● Given instruction: Start at the line containing "return made[ob]", stop at the line containing "keys = carried.animation_data", and set down every line in that stretch exactly as written, and nothing else.

● Data lines:

■ ■ ■ ■

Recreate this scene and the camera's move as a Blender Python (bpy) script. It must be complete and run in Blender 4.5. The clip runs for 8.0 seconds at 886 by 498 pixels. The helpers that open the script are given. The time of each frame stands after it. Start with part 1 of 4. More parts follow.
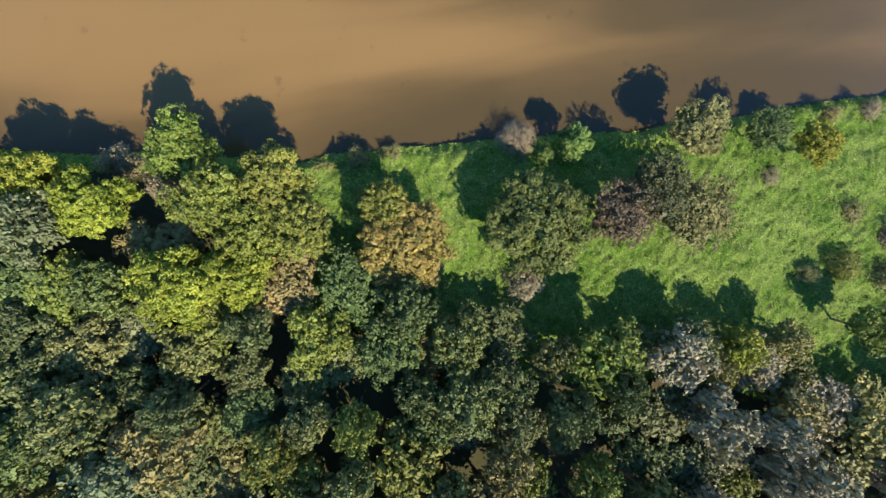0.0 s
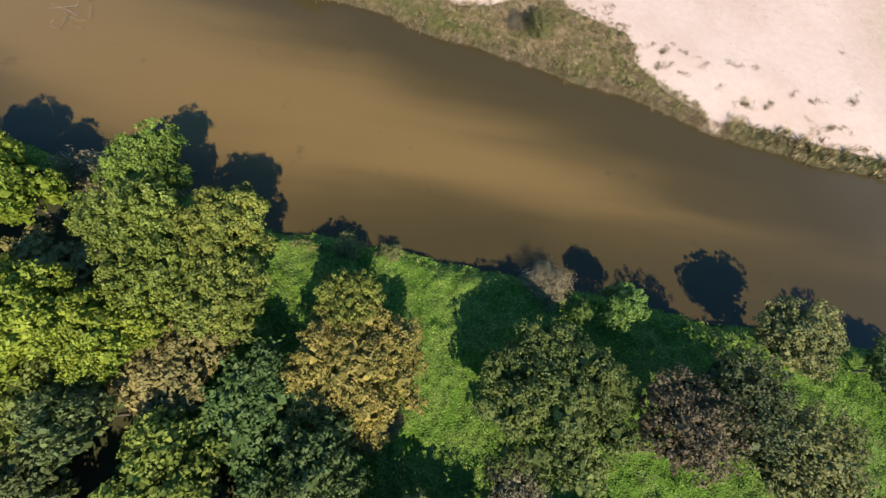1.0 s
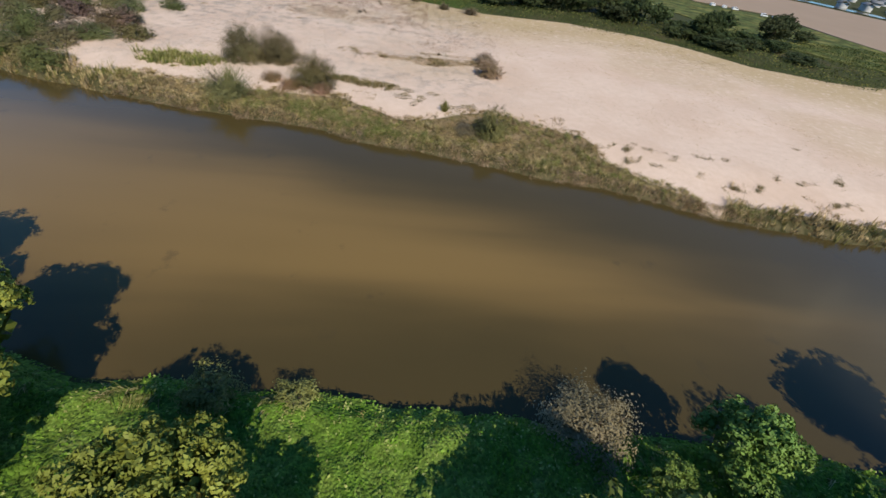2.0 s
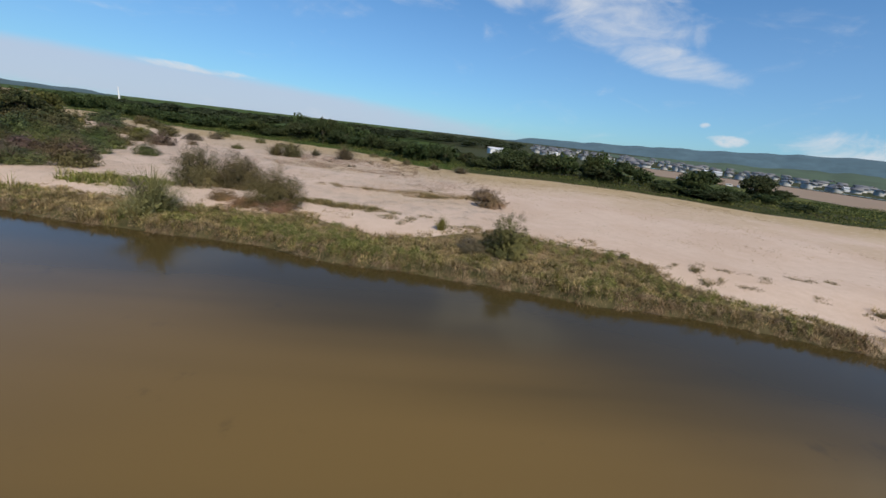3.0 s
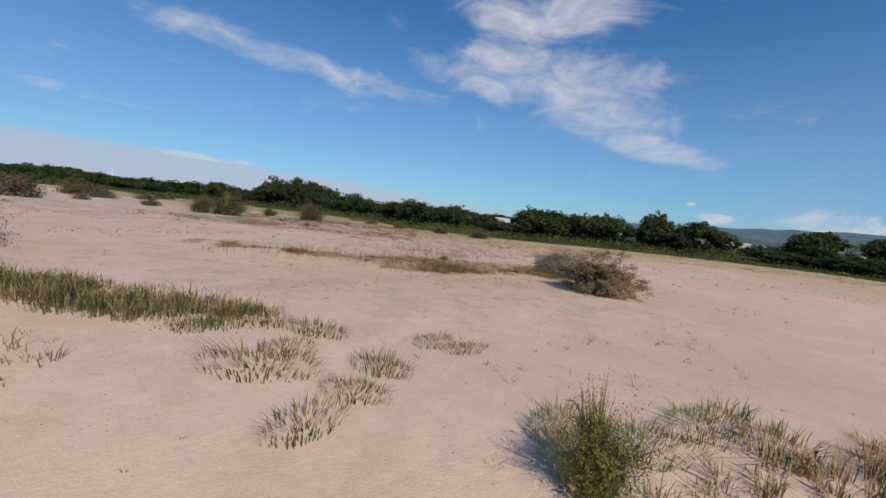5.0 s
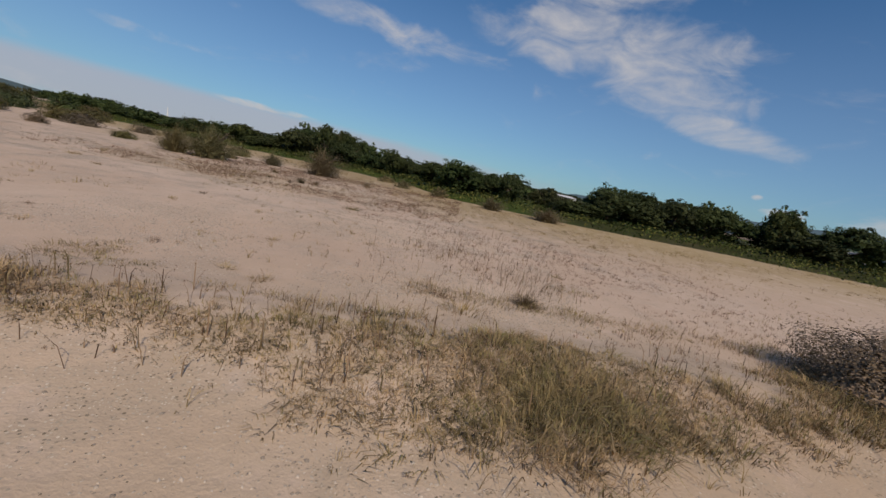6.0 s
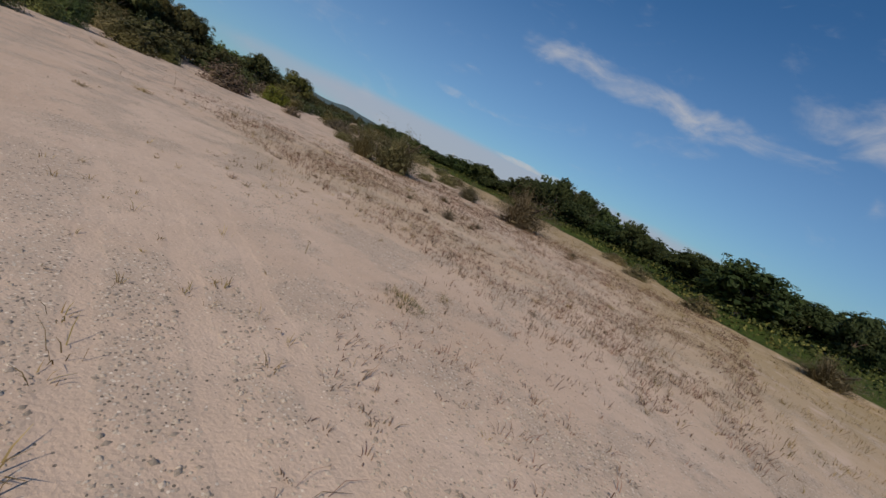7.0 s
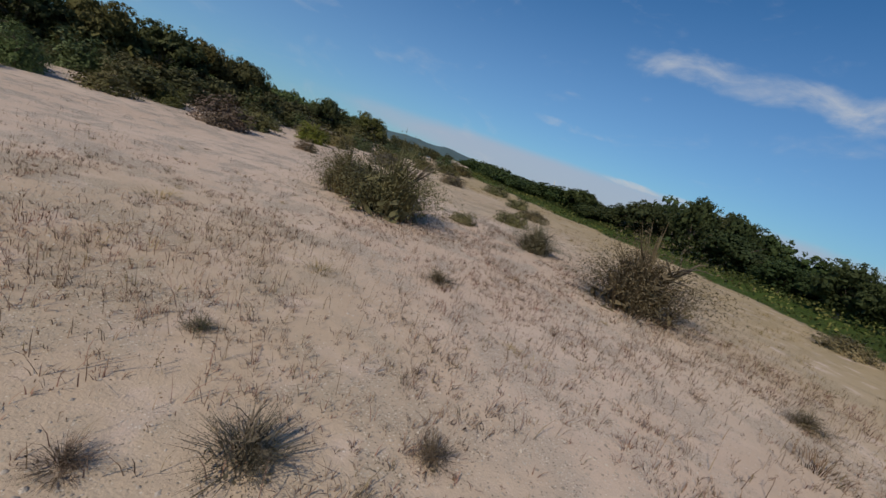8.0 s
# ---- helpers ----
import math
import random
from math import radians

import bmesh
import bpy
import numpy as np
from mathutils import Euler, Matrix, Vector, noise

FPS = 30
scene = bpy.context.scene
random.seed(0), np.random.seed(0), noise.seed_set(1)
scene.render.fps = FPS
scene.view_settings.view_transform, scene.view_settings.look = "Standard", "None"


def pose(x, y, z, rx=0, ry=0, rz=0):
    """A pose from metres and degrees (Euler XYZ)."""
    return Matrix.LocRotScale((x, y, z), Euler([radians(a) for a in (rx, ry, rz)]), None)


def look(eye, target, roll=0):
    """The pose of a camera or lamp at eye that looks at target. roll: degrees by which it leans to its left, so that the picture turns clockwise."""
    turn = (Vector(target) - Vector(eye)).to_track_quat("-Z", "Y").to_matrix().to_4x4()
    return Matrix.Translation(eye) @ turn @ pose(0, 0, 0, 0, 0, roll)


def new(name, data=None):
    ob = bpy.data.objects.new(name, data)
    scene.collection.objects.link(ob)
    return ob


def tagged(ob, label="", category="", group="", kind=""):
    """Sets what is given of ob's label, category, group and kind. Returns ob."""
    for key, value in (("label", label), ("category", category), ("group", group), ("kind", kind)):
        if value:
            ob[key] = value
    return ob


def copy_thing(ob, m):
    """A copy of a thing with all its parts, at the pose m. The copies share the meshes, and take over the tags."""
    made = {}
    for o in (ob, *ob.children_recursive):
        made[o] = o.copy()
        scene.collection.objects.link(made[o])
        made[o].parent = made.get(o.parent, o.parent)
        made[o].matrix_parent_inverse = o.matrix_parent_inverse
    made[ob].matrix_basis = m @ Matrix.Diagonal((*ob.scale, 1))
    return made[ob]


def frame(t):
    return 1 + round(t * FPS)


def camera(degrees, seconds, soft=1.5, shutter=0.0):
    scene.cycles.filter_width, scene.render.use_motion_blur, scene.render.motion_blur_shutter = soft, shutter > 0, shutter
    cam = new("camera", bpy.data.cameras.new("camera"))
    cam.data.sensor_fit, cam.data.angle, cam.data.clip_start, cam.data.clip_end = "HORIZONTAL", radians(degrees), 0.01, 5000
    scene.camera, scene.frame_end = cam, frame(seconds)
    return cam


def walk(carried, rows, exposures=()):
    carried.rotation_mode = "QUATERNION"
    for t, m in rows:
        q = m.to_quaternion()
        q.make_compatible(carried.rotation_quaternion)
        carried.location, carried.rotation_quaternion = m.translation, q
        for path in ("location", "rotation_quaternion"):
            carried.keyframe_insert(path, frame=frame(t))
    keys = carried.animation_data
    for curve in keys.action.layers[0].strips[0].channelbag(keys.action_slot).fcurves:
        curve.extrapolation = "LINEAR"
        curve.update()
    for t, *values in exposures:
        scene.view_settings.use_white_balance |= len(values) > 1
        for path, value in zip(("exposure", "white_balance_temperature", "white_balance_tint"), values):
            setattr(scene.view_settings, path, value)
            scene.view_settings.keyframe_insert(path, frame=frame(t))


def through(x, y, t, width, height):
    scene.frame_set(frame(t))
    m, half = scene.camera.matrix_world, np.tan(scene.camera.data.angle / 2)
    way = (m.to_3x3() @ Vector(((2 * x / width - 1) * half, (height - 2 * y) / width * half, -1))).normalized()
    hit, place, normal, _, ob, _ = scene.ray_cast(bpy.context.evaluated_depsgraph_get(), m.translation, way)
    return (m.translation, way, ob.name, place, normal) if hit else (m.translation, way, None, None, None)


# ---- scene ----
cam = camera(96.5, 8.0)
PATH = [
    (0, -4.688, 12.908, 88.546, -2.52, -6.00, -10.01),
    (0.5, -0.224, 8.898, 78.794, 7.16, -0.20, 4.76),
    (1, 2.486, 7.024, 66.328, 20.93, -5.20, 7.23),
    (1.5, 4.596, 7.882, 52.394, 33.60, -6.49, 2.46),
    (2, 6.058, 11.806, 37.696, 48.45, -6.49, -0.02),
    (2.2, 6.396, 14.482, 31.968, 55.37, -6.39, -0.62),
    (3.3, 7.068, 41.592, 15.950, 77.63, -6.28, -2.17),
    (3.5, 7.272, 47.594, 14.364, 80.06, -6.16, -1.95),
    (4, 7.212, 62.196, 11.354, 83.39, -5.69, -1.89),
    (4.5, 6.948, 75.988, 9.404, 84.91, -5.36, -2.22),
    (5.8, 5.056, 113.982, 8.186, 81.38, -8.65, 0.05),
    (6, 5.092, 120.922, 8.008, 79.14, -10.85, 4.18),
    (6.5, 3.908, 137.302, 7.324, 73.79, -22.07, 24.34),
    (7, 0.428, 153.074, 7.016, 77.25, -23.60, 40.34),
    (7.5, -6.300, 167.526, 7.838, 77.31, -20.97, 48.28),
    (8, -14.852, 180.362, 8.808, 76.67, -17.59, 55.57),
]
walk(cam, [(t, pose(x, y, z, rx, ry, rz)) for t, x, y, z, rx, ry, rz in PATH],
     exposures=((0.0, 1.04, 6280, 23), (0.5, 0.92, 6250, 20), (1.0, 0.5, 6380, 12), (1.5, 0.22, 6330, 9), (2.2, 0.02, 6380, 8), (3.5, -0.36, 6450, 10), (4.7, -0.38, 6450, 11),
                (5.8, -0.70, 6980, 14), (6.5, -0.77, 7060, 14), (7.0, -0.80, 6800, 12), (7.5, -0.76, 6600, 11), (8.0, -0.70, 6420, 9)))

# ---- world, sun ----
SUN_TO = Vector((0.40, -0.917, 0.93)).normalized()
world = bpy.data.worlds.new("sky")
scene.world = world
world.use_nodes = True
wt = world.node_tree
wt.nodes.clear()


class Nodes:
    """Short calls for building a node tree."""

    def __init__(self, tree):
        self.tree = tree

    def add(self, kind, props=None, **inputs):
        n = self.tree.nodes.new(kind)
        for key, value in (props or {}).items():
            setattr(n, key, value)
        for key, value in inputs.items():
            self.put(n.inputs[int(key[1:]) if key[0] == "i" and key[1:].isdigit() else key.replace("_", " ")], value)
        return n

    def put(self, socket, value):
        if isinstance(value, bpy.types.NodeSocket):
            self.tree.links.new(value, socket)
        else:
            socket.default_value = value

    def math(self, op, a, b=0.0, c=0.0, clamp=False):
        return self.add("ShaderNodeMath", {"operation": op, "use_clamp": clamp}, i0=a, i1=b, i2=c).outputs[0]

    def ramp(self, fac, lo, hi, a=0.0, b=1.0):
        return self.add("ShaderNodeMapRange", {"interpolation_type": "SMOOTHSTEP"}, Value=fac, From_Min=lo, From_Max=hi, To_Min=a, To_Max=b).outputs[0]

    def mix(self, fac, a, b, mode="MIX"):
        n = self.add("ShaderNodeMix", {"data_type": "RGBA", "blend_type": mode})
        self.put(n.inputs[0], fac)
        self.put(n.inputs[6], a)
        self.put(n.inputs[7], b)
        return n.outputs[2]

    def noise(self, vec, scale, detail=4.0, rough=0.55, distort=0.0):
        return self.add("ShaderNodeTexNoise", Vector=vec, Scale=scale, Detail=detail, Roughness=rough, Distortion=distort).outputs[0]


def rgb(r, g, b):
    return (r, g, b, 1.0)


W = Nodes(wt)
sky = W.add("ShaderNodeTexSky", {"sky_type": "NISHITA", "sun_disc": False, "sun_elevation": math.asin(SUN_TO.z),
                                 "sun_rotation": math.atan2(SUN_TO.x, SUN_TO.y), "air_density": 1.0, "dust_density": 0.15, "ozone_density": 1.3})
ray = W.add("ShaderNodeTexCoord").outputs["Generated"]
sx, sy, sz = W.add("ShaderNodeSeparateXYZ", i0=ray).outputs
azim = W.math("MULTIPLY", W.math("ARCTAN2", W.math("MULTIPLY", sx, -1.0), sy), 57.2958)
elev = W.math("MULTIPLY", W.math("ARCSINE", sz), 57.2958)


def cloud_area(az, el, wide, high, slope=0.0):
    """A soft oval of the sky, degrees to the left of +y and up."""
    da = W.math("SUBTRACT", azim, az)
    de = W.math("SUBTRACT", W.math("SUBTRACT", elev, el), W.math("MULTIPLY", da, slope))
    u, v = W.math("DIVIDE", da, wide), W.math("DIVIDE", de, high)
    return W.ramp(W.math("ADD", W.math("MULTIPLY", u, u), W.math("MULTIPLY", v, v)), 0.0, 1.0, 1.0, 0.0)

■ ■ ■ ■

● Task answer:
    return made[ob]


def frame(t):
    return 1 + round(t * FPS)


def camera(degrees, seconds, soft=1.5, shutter=0.0):
    scene.cycles.filter_width, scene.render.use_motion_blur, scene.render.motion_blur_shutter = soft, shutter > 0, shutter
    cam = new("camera", bpy.data.cameras.new("camera"))
    cam.data.sensor_fit, cam.data.angle, cam.data.clip_start, cam.data.clip_end = "HORIZONTAL", radians(degrees), 0.01, 5000
    scene.camera, scene.frame_end = cam, frame(seconds)
    return cam


def walk(carried, rows, exposures=()):
    carried.rotation_mode = "QUATERNION"
    for t, m in rows:
        q = m.to_quaternion()
        q.make_compatible(carried.rotation_quaternion)
        carried.location, carried.rotation_quaternion = m.translation, q
        for path in ("location", "rotation_quaternion"):
            carried.keyframe_insert(path, frame=frame(t))
    keys = carried.animation_data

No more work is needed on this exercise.